## [Short task]
Write out the listing beneath this instruction in its entirety, exactly as it reads.

## [Source excerpt]

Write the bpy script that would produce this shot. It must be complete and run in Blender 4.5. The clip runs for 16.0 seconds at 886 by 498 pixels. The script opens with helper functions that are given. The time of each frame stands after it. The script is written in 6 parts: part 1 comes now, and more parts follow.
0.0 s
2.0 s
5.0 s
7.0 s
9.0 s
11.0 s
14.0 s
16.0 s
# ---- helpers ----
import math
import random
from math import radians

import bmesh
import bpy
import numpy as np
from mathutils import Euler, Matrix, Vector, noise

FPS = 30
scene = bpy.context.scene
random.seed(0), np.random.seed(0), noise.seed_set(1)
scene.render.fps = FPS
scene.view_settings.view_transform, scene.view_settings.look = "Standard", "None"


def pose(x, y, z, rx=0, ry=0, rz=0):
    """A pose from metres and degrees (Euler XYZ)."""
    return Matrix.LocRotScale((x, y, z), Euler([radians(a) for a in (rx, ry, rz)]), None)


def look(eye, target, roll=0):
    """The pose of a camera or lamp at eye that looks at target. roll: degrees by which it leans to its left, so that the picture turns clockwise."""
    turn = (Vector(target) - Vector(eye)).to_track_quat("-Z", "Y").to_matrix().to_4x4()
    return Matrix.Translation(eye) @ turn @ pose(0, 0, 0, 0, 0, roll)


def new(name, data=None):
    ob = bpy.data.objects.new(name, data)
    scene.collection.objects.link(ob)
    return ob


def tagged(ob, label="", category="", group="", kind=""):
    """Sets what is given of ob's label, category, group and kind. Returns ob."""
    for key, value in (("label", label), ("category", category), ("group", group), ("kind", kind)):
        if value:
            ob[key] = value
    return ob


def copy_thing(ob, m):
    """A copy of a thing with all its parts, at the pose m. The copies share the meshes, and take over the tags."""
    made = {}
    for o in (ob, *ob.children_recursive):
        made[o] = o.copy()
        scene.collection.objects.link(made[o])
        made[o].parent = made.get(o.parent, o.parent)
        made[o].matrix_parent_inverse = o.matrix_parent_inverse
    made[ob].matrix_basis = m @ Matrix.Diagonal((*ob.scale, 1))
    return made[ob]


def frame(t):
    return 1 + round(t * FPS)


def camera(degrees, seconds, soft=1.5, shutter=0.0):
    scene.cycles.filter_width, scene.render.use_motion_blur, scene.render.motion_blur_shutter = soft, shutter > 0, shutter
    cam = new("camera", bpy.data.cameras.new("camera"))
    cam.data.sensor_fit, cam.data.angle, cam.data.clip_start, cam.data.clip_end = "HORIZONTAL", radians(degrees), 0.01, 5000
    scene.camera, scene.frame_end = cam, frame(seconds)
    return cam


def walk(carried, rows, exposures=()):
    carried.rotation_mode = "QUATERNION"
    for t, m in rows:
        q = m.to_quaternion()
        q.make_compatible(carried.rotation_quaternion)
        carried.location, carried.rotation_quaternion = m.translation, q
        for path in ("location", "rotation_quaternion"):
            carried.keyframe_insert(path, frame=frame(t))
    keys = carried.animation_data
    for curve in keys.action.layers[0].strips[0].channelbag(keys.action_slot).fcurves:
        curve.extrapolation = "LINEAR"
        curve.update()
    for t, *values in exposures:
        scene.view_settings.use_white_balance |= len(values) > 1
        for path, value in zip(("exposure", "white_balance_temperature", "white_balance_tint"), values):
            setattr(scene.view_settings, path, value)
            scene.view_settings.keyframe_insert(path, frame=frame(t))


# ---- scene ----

## [Output for this exercise]
Write the bpy script that would produce this shot. It must be complete and run in Blender 4.5. The clip runs for 16.0 seconds at 886 by 498 pixels. The script opens with helper functions that are given. The time of each frame stands after it. The script is written in 6 parts: part 1 comes now, and more parts follow.
0.0 s
2.0 s
5.0 s
7.0 s
9.0 s
11.0 s
14.0 s
16.0 s
# ---- helpers ----
import math
import random
from math import radians

import bmesh
import bpy
import numpy as np
from mathutils import Euler, Matrix, Vector, noise

FPS = 30
scene = bpy.context.scene
random.seed(0), np.random.seed(0), noise.seed_set(1)
scene.render.fps = FPS
scene.view_settings.view_transform, scene.view_settings.look = "Standard", "None"


def pose(x, y, z, rx=0, ry=0, rz=0):
    """A pose from metres and degrees (Euler XYZ)."""
    return Matrix.LocRotScale((x, y, z), Euler([radians(a) for a in (rx, ry, rz)]), None)


def look(eye, target, roll=0):
    """The pose of a camera or lamp at eye that looks at target. roll: degrees by which it leans to its left, so that the picture turns clockwise."""
    turn = (Vector(target) - Vector(eye)).to_track_quat("-Z", "Y").to_matrix().to_4x4()
    return Matrix.Translation(eye) @ turn @ pose(0, 0, 0, 0, 0, roll)


def new(name, data=None):
    ob = bpy.data.objects.new(name, data)
    scene.collection.objects.link(ob)
    return ob


def tagged(ob, label="", category="", group="", kind=""):
    """Sets what is given of ob's label, category, group and kind. Returns ob."""
    for key, value in (("label", label), ("category", category), ("group", group), ("kind", kind)):
        if value:
            ob[key] = value
    return ob


def copy_thing(ob, m):
    """A copy of a thing with all its parts, at the pose m. The copies share the meshes, and take over the tags."""
    made = {}
    for o in (ob, *ob.children_recursive):
        made[o] = o.copy()
        scene.collection.objects.link(made[o])
        made[o].parent = made.get(o.parent, o.parent)
        made[o].matrix_parent_inverse = o.matrix_parent_inverse
    made[ob].matrix_basis = m @ Matrix.Diagonal((*ob.scale, 1))
    return made[ob]


def frame(t):
    return 1 + round(t * FPS)


def camera(degrees, seconds, soft=1.5, shutter=0.0):
    scene.cycles.filter_width, scene.render.use_motion_blur, scene.render.motion_blur_shutter = soft, shutter > 0, shutter
    cam = new("camera", bpy.data.cameras.new("camera"))
    cam.data.sensor_fit, cam.data.angle, cam.data.clip_start, cam.data.clip_end = "HORIZONTAL", radians(degrees), 0.01, 5000
    scene.camera, scene.frame_end = cam, frame(seconds)
    return cam


def walk(carried, rows, exposures=()):
    carried.rotation_mode = "QUATERNION"
    for t, m in rows:
        q = m.to_quaternion()
        q.make_compatible(carried.rotation_quaternion)
        carried.location, carried.rotation_quaternion = m.translation, q
        for path in ("location", "rotation_quaternion"):
            carried.keyframe_insert(path, frame=frame(t))
    keys = carried.animation_data
    for curve in keys.action.layers[0].strips[0].channelbag(keys.action_slot).fcurves:
        curve.extrapolation = "LINEAR"
        curve.update()
    for t, *values in exposures:
        scene.view_settings.use_white_balance |= len(values) > 1
        for path, value in zip(("exposure", "white_balance_temperature", "white_balance_tint"), values):
            setattr(scene.view_settings, path, value)
            scene.view_settings.keyframe_insert(path, frame=frame(t))


# ---- scene ----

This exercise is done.